グループホーム

 

 

病院から外出するのは、2か月ぶりの母。外の景色にもあまり興味を抱かない。以前には、綺麗ね、と感嘆していたのに、どこにいるのかを把握できない。宝塚ゴルフ場のあたりまで来ると、「お父さんが良く来てたわね。」やっといつもの母に戻った。

 

 母のマンションに近い場所に出来た小規模のグループホームに入所が決まった。母はそのことを知らない。母は弟の家に帰るつもりでいる。最近、病院を出たくなって、毎日、午前中に行くと、帰る準備をしている。病院から、家には帰らずに、直接ホームに移動する。もう少し、治療が必要だからと、母を納得させるつもりだ。説明するのは、弟の役目。辛いだろうけれど、もうこの手段しか取れないのだから仕方がない。日中は、病院に行ったり、施設に入れる備品の事、退院後の医者探しなど、結構気が紛れているが、夜になると辛くて。胸が張り裂けそうになる。なんとか出来ないものだろうか、堂々巡りばかり、苦しく、泣いてばかりいる。

 

 母の箪笥を勝手にするわけにはいかないので、母を伴って、マンションにやってきた。それにもう一つの目的があった。退院後、母を診てもらう、かかりつけの医者を決めなくてはならない。ホームへ往診もしてくれる条件がいる。私が通える時は通うつもりだけど、行けない時には、往診を頼めなければならない。施設からは連れて行ってもらえない。これまでの血液検査のデーターをを持って、母が以前にかかっていた医院に行った。

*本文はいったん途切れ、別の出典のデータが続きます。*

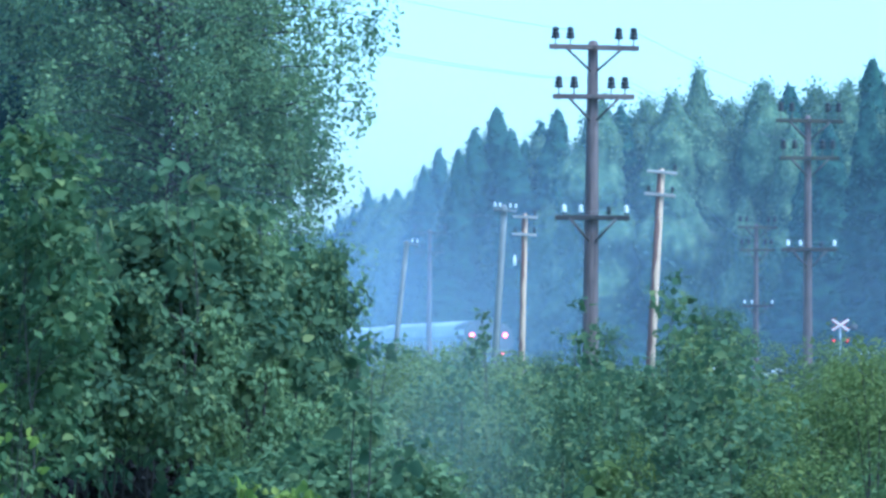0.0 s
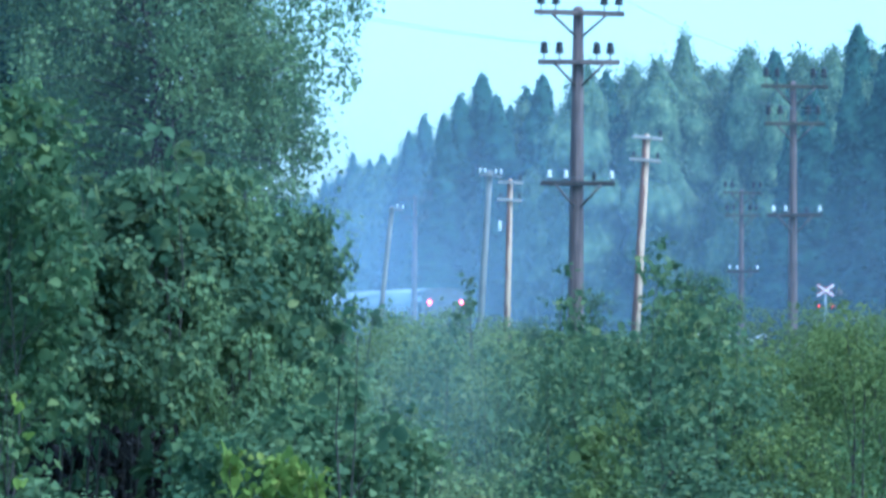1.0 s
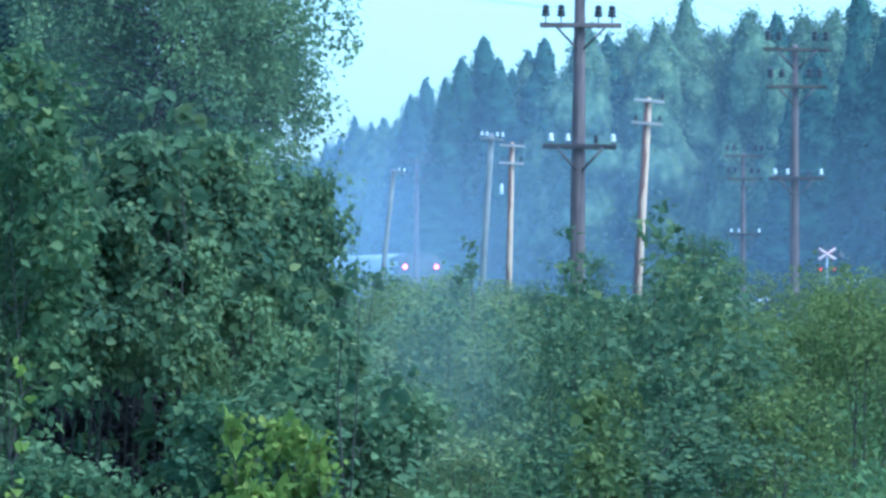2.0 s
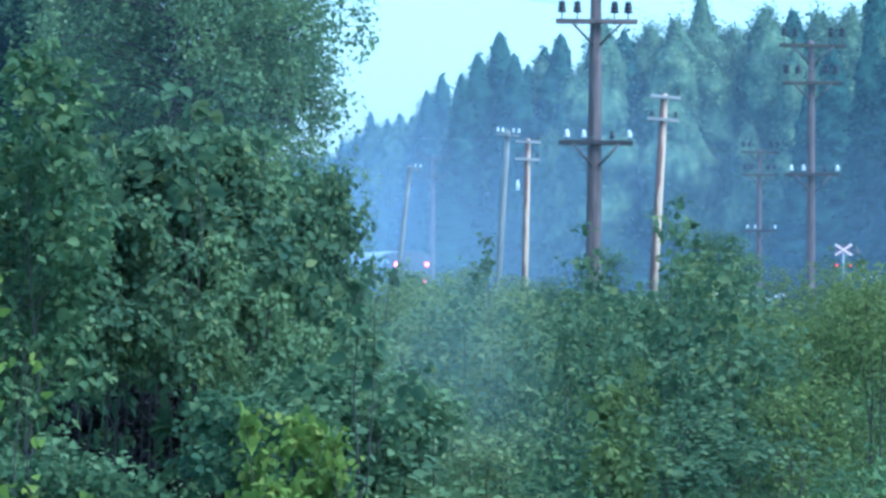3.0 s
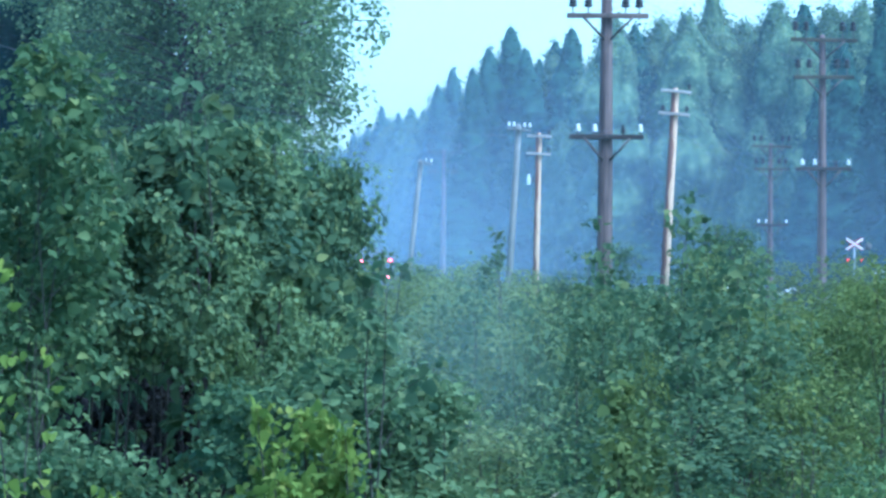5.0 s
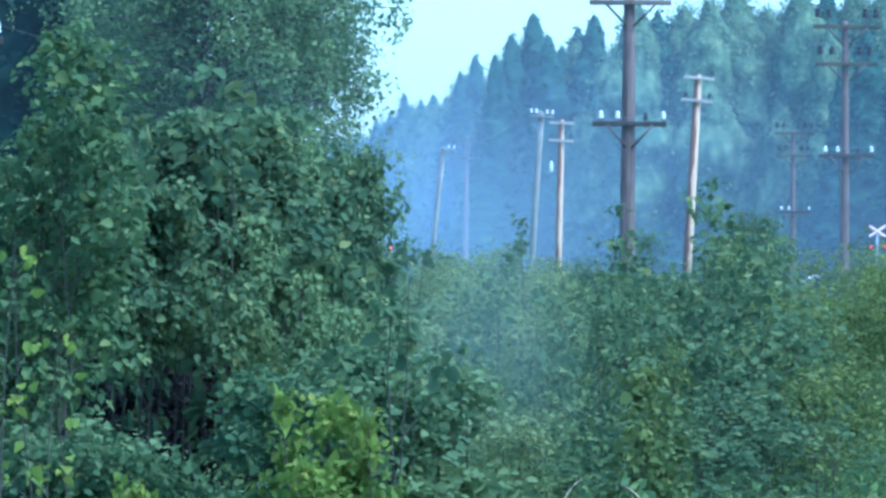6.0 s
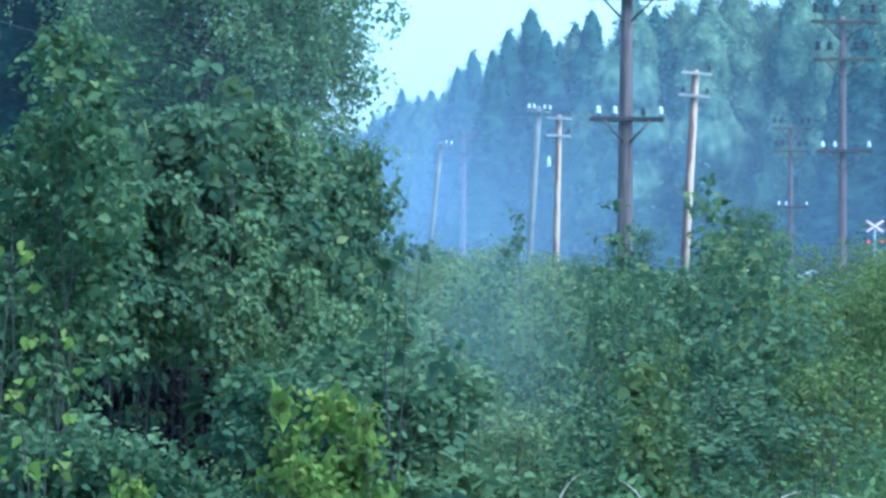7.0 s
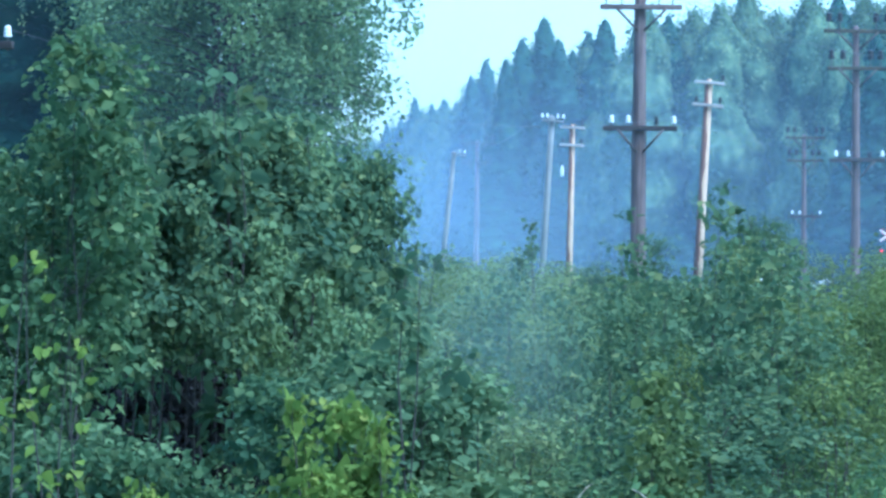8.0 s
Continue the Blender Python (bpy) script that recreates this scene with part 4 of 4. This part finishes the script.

 2年前に、介護の認定をそこでしてもらっていて、この9月が期限なので、そのこともあって、出来れば、その医者に、母を診てもらえないかと。

 

 医者は、血液検査の経過を診て、「膠原病らしいが、膠原病のどの病気なのかを突き止めるのは難しい。私もリウマチ学会に所属しているけれど、より専門的な先生と相談してみます。ステロイド治療は、骨破壊、感染症、肺疾患などを診ながら、治療しなければならないから。」と言われた。

認知症のテストでは、以前よりも大分進んでいる。介護度が上がるだろうと言われた。

 

 病院の看護婦長も、母にはグループホームが良いですよ、と勧める。入居する予定のグループホームは、部屋は狭く、共有の空間も狭いので、足腰の衰えが心配。生ものは出ないので、母の好きなお造りは、外出でなければ食べられない。トイレも洗面所も共有だから、寮の生活みたい。部屋に冷蔵庫は禁止。

 有限会社だから、料金は安くない。

 良さそうだと思った所は、2年待ち。今日、もうひとつ、グループホームを見学させてもらった。

部屋は広く、洗面、トイレ、IHの設備が各部屋にある。共有部分のスペースも十分だし、建物の中庭は散歩出きるようになっている。

 入居者は、仲良く楽しそう。値段は、安くて、半額に近い。デイサービス、リハビリ、特別養護老人ホームも兼ね備えている。これほどの設備と内容が充実しているのは、国からの補助金があるから。

 入居待ちの人も多い。「今一室空いていますが、待っている人が入居します。」3年待ちの人が見学に来たという。

 グループホームは、それでも高いので、特別養護老人ホームが空けば移りたい人もいる。特老は、200人以上待っている。

 

 母のマンションのある建物は、恒例の夏祭り。店が出ている。FM宝塚主催のライブや、盆踊りなど、小さいけれど、結構にぎわっている。